Set exercise
Drop every picture. Then return, exactly, the lines from the beginning of the listing below through the one containing "import math".

⟨

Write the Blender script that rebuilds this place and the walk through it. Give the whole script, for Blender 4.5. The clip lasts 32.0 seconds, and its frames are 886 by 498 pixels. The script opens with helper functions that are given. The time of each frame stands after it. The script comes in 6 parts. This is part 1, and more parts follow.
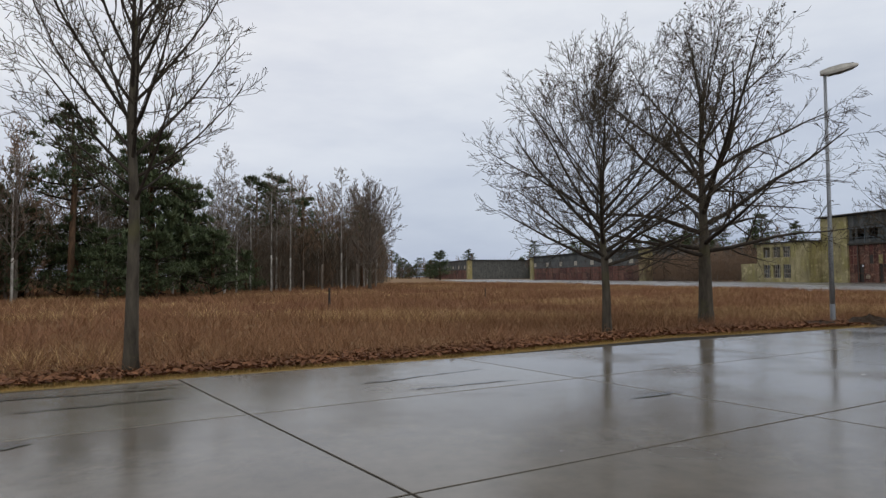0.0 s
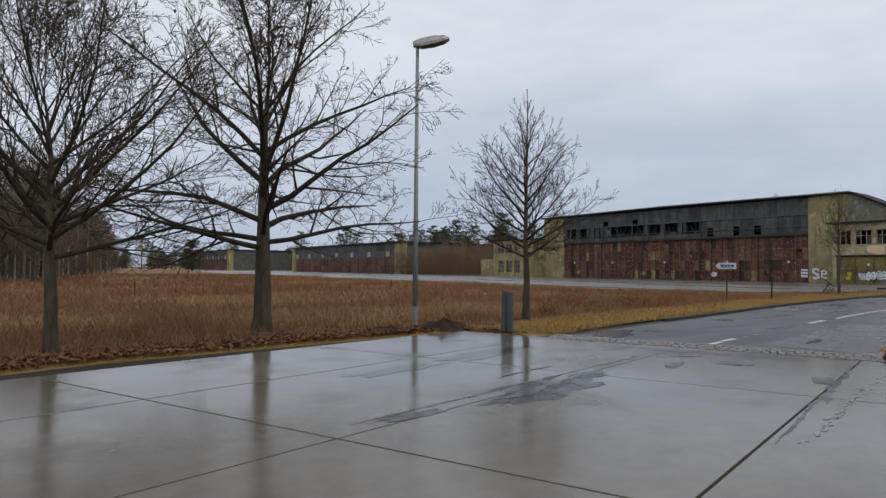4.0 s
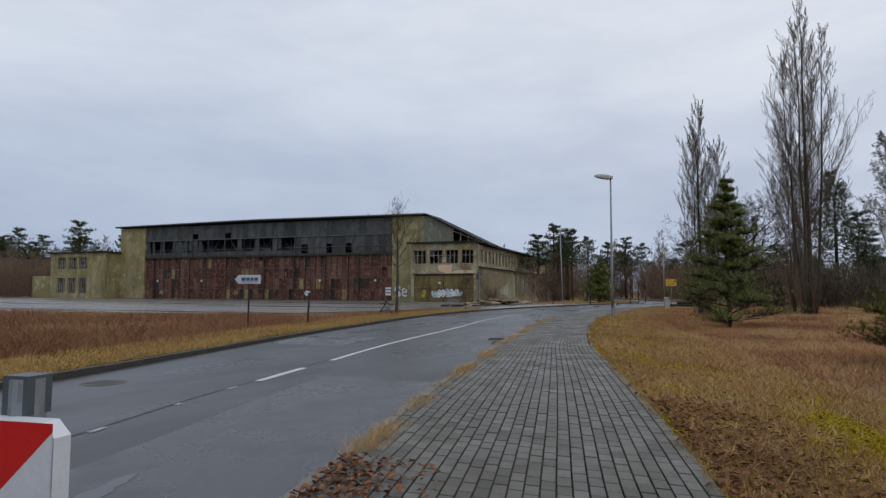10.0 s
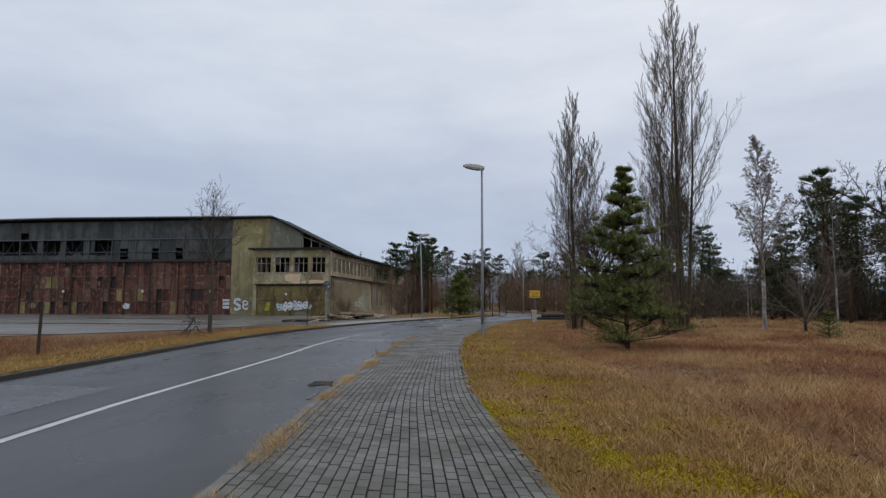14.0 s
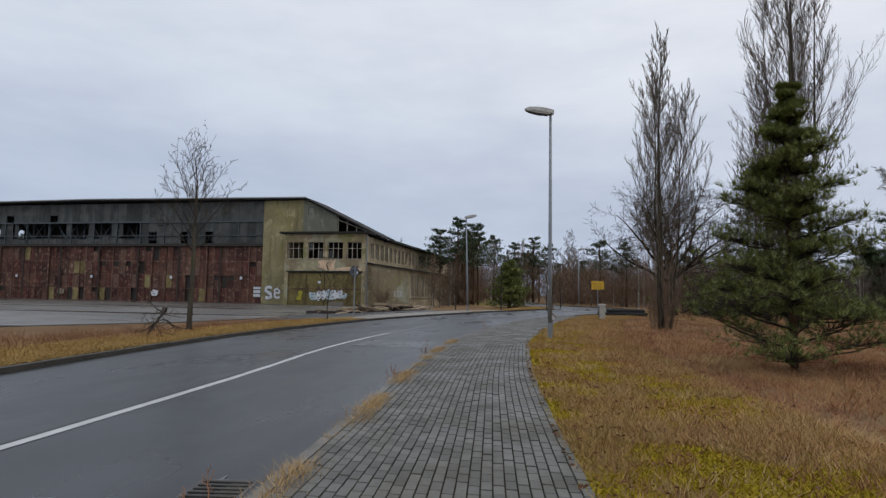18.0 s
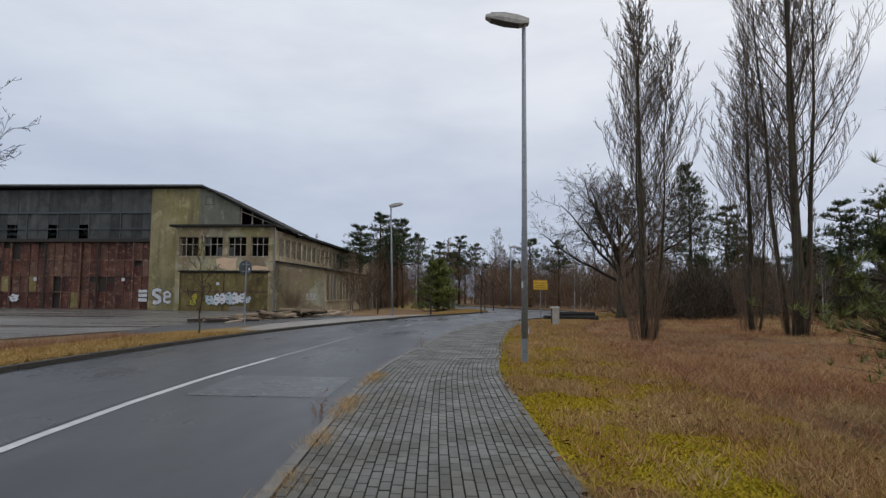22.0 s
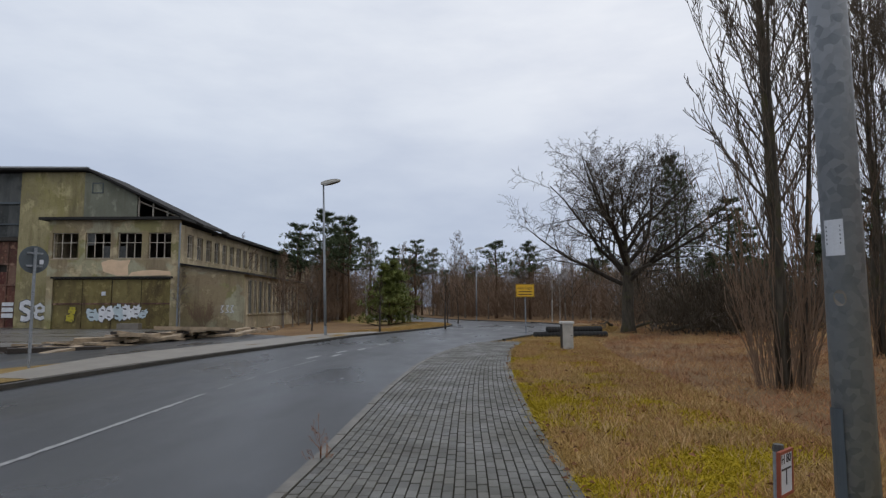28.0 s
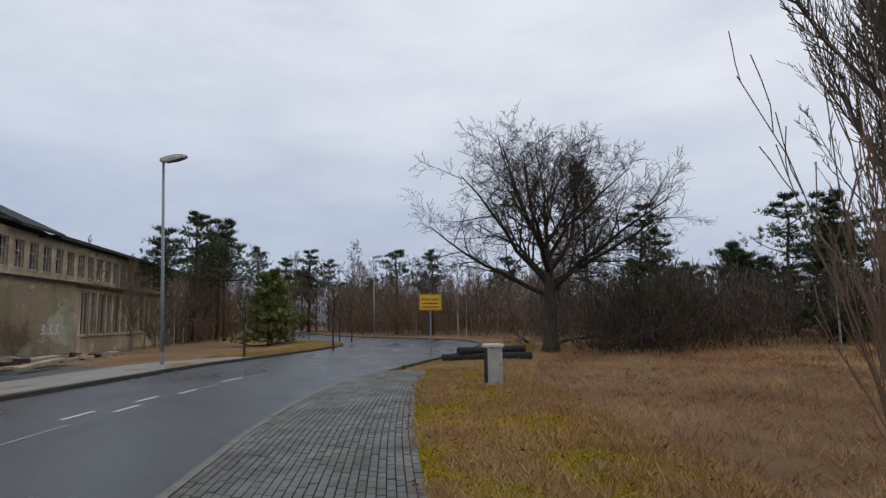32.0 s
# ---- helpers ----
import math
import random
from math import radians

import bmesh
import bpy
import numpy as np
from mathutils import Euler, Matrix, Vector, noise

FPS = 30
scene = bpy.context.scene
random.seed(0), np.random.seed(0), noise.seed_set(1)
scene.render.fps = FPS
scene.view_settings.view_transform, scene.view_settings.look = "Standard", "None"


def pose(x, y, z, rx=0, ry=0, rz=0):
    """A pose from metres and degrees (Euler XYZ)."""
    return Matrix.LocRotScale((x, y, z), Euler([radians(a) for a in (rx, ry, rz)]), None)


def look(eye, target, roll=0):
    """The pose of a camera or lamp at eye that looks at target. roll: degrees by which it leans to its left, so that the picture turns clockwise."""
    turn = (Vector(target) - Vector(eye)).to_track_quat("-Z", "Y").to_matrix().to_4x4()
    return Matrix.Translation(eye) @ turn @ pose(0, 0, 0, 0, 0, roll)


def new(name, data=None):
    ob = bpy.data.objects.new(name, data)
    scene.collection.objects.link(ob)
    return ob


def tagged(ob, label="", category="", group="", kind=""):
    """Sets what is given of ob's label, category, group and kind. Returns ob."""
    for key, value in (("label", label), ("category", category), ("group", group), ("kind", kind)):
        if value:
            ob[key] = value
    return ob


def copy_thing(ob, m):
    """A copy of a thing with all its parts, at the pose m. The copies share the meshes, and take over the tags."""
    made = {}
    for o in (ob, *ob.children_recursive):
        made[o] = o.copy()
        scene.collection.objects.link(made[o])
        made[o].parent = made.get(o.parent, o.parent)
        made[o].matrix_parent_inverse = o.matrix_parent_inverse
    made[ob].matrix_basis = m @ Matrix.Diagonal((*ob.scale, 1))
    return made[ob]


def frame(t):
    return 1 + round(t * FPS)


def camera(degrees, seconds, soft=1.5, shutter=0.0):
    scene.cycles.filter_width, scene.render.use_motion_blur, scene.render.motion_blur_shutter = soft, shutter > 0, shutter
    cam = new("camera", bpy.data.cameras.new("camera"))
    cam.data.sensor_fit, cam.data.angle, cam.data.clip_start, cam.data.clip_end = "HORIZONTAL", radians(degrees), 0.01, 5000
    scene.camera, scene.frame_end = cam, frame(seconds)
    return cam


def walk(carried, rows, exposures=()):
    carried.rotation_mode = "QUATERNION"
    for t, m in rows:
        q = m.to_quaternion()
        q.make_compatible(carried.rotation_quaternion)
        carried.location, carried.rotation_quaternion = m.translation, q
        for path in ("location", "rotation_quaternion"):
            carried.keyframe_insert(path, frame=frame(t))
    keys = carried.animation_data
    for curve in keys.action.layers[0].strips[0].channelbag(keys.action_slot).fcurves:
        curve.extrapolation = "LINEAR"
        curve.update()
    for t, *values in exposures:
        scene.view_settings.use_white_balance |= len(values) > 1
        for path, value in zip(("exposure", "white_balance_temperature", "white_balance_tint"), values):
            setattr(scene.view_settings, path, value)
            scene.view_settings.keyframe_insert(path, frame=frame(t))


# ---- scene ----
cam = camera(71.9, 32.0, 1.35)
PATH = [
    (0, (1.288, -1.337, 1.293), (1.797, 0.595, 1.383), -0.3),
    (0.5, (2.024, -1.255, 1.29), (2.455, 0.695, 1.385), -0.4),
    (1, (2.742, -1.065, 1.281), (3.16, 0.888, 1.371), -0.3),
    (1.5, (3.442, -0.981, 1.276), (3.948, 0.951, 1.367), 0.2),
    (2, (4.375, -1.197, 1.399), (5.035, 0.69, 1.47), 0.2),
    (2.5, (5.306, -1.008, 1.491), (6.137, 0.81, 1.549), 0.3),
    (4.5, (8.799, -0.047, 1.391), (10.07, 1.496, 1.468), 0.4),
    (5, (9.72, 0.251, 1.393), (11.126, 1.671, 1.489), 0.3),
    (5.5, (10.499, 0.496, 1.361), (12.012, 1.799, 1.48), 0.2),
    (6, (11.385, 0.689, 1.343), (13.025, 1.826, 1.475), 0.2),
    (6.5, (12.32, 0.912, 1.338), (14.068, 1.872, 1.484), 0.1),
    (7, (13.23, 1.088, 1.342), (15.056, 1.891, 1.486), 0.1),
    (7.5, (14.238, 1.273, 1.336), (16.117, 1.944, 1.481), -0.1),
    (8, (15.088, 1.401, 1.332), (16.99, 2.004, 1.47), -0.2),
    (8.5, (15.842, 1.504, 1.337), (17.746, 2.103, 1.469), -0.2),
    (9, (16.633, 1.633, 1.256), (18.524, 2.271, 1.387), -0.1),
    (9.5, (17.553, 1.8, 1.274), (19.432, 2.47, 1.413), 0.1),
    (10, (18.46, 2.072, 1.267), (20.328, 2.774, 1.404), 0.2),
    (10.5, (19.363, 2.201, 1.312), (21.227, 2.909, 1.462), 0.3),
    (11, (20.31, 2.266, 1.373), (22.215, 2.852, 1.546), 0.2),
    (11.5, (21.062, 2.505, 1.385), (23.005, 2.936, 1.584), 0.1),
    (12, (21.636, 2.696, 1.358), (23.596, 3.037, 1.56), 0.3),
    (12.5, (22.24, 2.817, 1.362), (24.214, 3.071, 1.563), 0.1),
    (13, (23.005, 2.905, 1.35), (24.99, 3.05, 1.541), -0.1),
    (13.5, (23.778, 3.017, 1.337), (25.765, 3.147, 1.518), -0.0),
    (14, (24.494, 3.209, 1.327), (26.469, 3.468, 1.503), 0.1),
    (14.5, (25.209, 3.347, 1.331), (27.17, 3.704, 1.503), 0.4),
    (15, (25.899, 3.413, 1.334), (27.859, 3.771, 1.509), 0.4),
    (15.5, (26.677, 3.491, 1.325), (28.65, 3.77, 1.496), 0.3),
    (17.5, (29.967, 4.049, 1.282), (31.941, 4.335, 1.432), 0.7),
    (18, (30.812, 4.299, 1.295), (32.765, 4.704, 1.441), 0.9),
    (18.5, (31.581, 4.536, 1.277), (33.529, 4.965, 1.425), 0.9),
    (19, (32.385, 4.781, 1.258), (34.33, 5.221, 1.406), 0.8),
    (19.5, (33.149, 4.966, 1.244), (35.093, 5.414, 1.391), 0.8),
    (20, (33.954, 5.165, 1.257), (35.9, 5.602, 1.4), 0.9),
    (20.5, (34.873, 5.361, 1.263), (36.829, 5.748, 1.41), 0.8),
    (21, (35.694, 5.503, 1.277), (37.663, 5.823, 1.42), 0.7),
    (21.5, (36.519, 5.566, 1.292), (38.501, 5.784, 1.44), 0.5),
    (22, (37.35, 5.565, 1.296), (39.338, 5.717, 1.451), 0.4),
    (22.5, (38.006, 5.577, 1.355), (39.997, 5.679, 1.51), -0.0),
    (23, (38.788, 5.626, 1.378), (40.779, 5.72, 1.541), 0.1),
    (23.5, (39.598, 5.643, 1.344), (41.589, 5.742, 1.512), -0.0),
    (24, (40.444, 5.688, 1.369), (42.433, 5.804, 1.536), 0.3),
    (24.5, (41.285, 5.771, 1.375), (43.272, 5.898, 1.558), 0.3),
    (25, (42.157, 5.886, 1.379), (44.144, 6.02, 1.562), 0.3),
    (25.5, (43.022, 6.017, 1.367), (45.008, 6.173, 1.547), 0.3),
    (27.5, (46.66, 6.179, 1.246), (48.649, 6.281, 1.437), 0.0),
    (28, (47.546, 6.212, 1.316), (49.537, 6.218, 1.504), -0.2),
    (28.5, (48.378, 6.235, 1.247), (50.367, 6.186, 1.446), -0.2),
    (29, (49.204, 6.211, 1.226), (51.192, 6.163, 1.432), -0.2),
    (29.5, (50.004, 6.184, 1.206), (51.992, 6.155, 1.421), -0.3),
    (30, (50.799, 6.106, 1.205), (52.787, 6.071, 1.425), -0.4),
    (30.5, (51.62, 6.036, 1.237), (53.601, 5.877, 1.464), -0.5),
    (31, (52.278, 5.934, 1.287), (54.243, 5.646, 1.519), -0.7),
    (31.5, (52.834, 5.716, 1.323), (54.792, 5.376, 1.551), -0.8),
    (32, (53.481, 5.615, 1.378), (55.443, 5.3, 1.609), -0.9),
]
EXPOSURES = [(0, 0.20, 6850, 10), (2, 0.18, 6800, 10), (5, 0.08, 6700, 10), (6, 0.01, 6500, 10), (7, 0.06, 6500, 10), (9, 0.07, 6500, 10), (13, 0.03, 6450, 10), (15, 0.08, 6500, 10), (21, 0.12, 6600, 10), (24, 0.15, 6650, 10), (28, 0.14, 6550, 10), (30, 0.08, 6500, 10), (32, 0.05, 6500, 10)]
walk(cam, [(t, look(eye, target, roll)) for t, eye, target, roll in PATH], EXPOSURES)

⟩

Right answer
Write the Blender script that rebuilds this place and the walk through it. Give the whole script, for Blender 4.5. The clip lasts 32.0 seconds, and its frames are 886 by 498 pixels. The script opens with helper functions that are given. The time of each frame stands after it. The script comes in 6 parts. This is part 1, and more parts follow.
0.0 s
4.0 s
10.0 s
14.0 s
18.0 s
22.0 s
28.0 s
32.0 s
# ---- helpers ----
import math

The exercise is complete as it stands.